• _Given data_
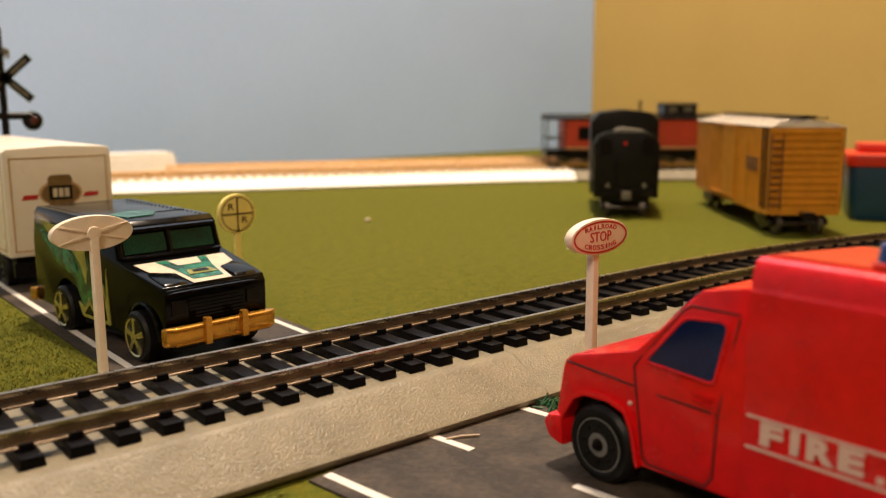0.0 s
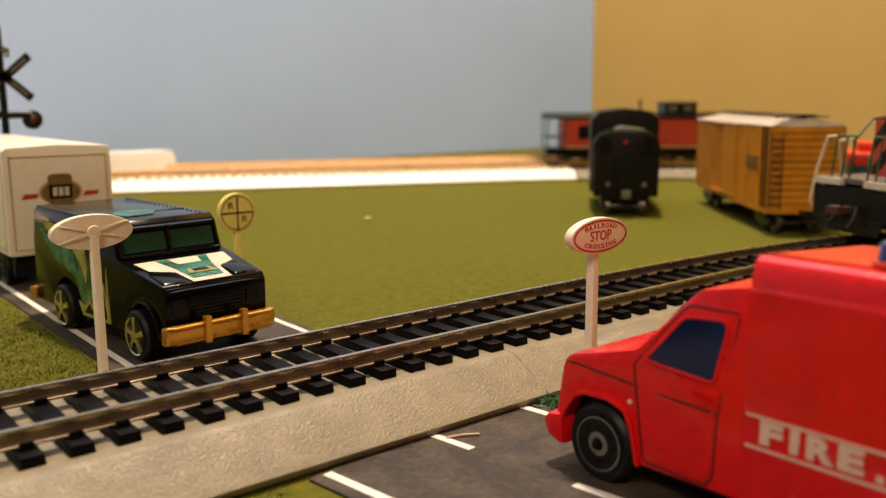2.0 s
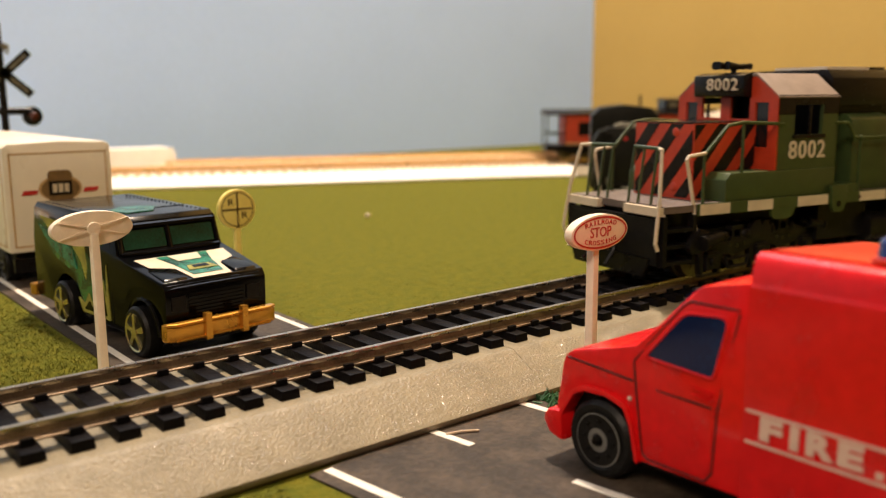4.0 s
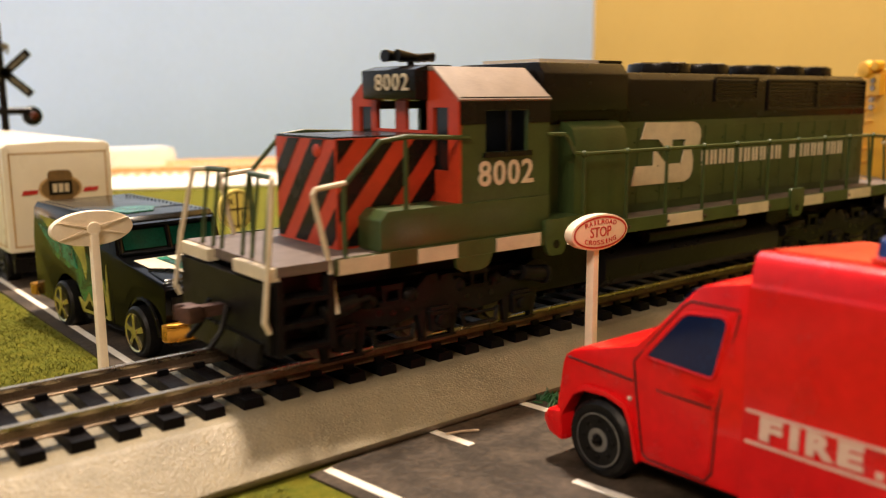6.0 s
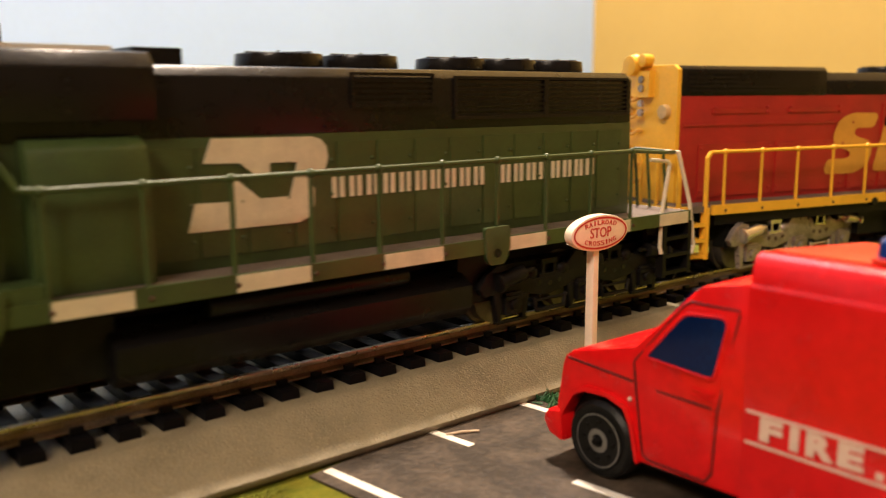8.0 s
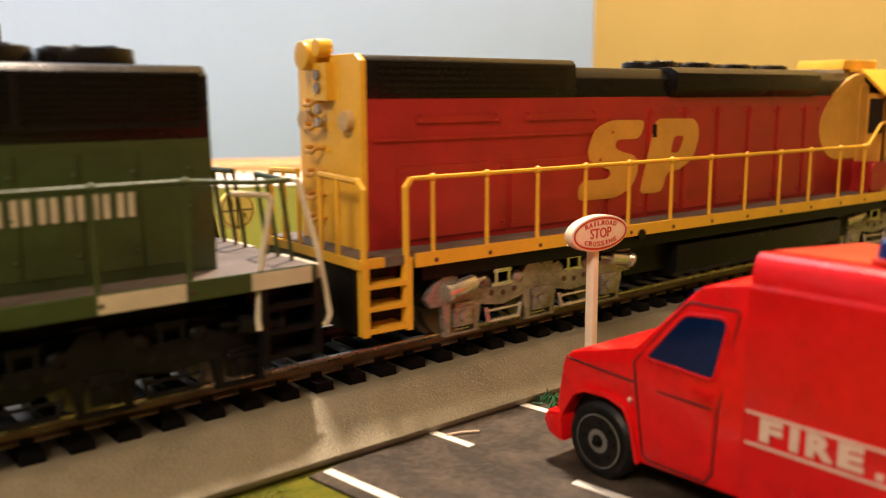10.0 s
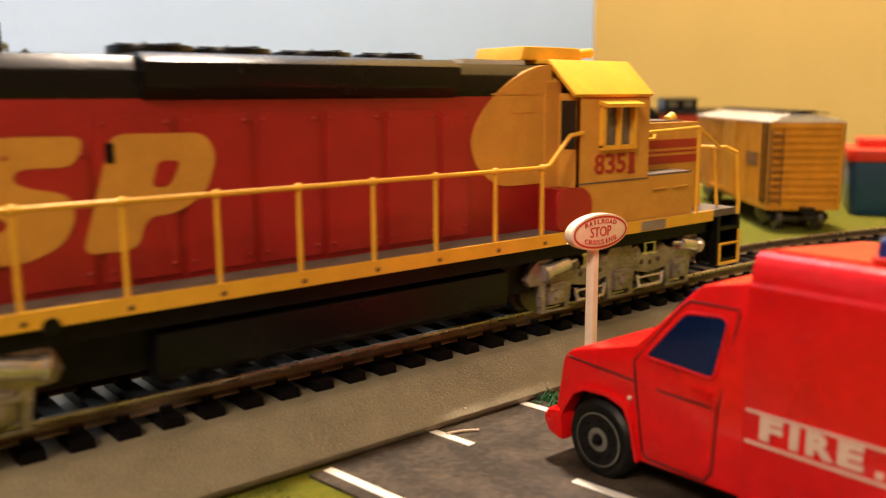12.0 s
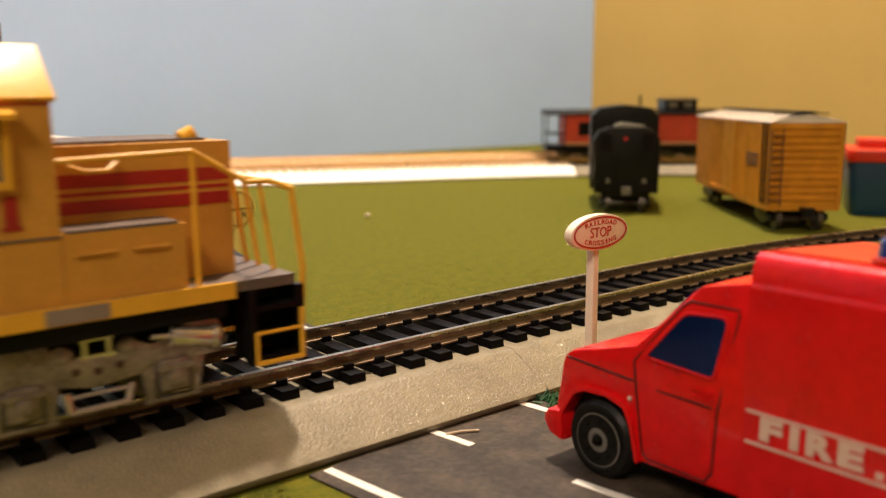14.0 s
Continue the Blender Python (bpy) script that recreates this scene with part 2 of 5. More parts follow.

• _Aim_
Reproduce the full listing above verbatim, with no pictures included.

• _Solution for this problem_
0.0 s
2.0 s
4.0 s
6.0 s
8.0 s
10.0 s
12.0 s
14.0 s
Continue the Blender Python (bpy) script that recreates this scene with part 2 of 5. More parts follow.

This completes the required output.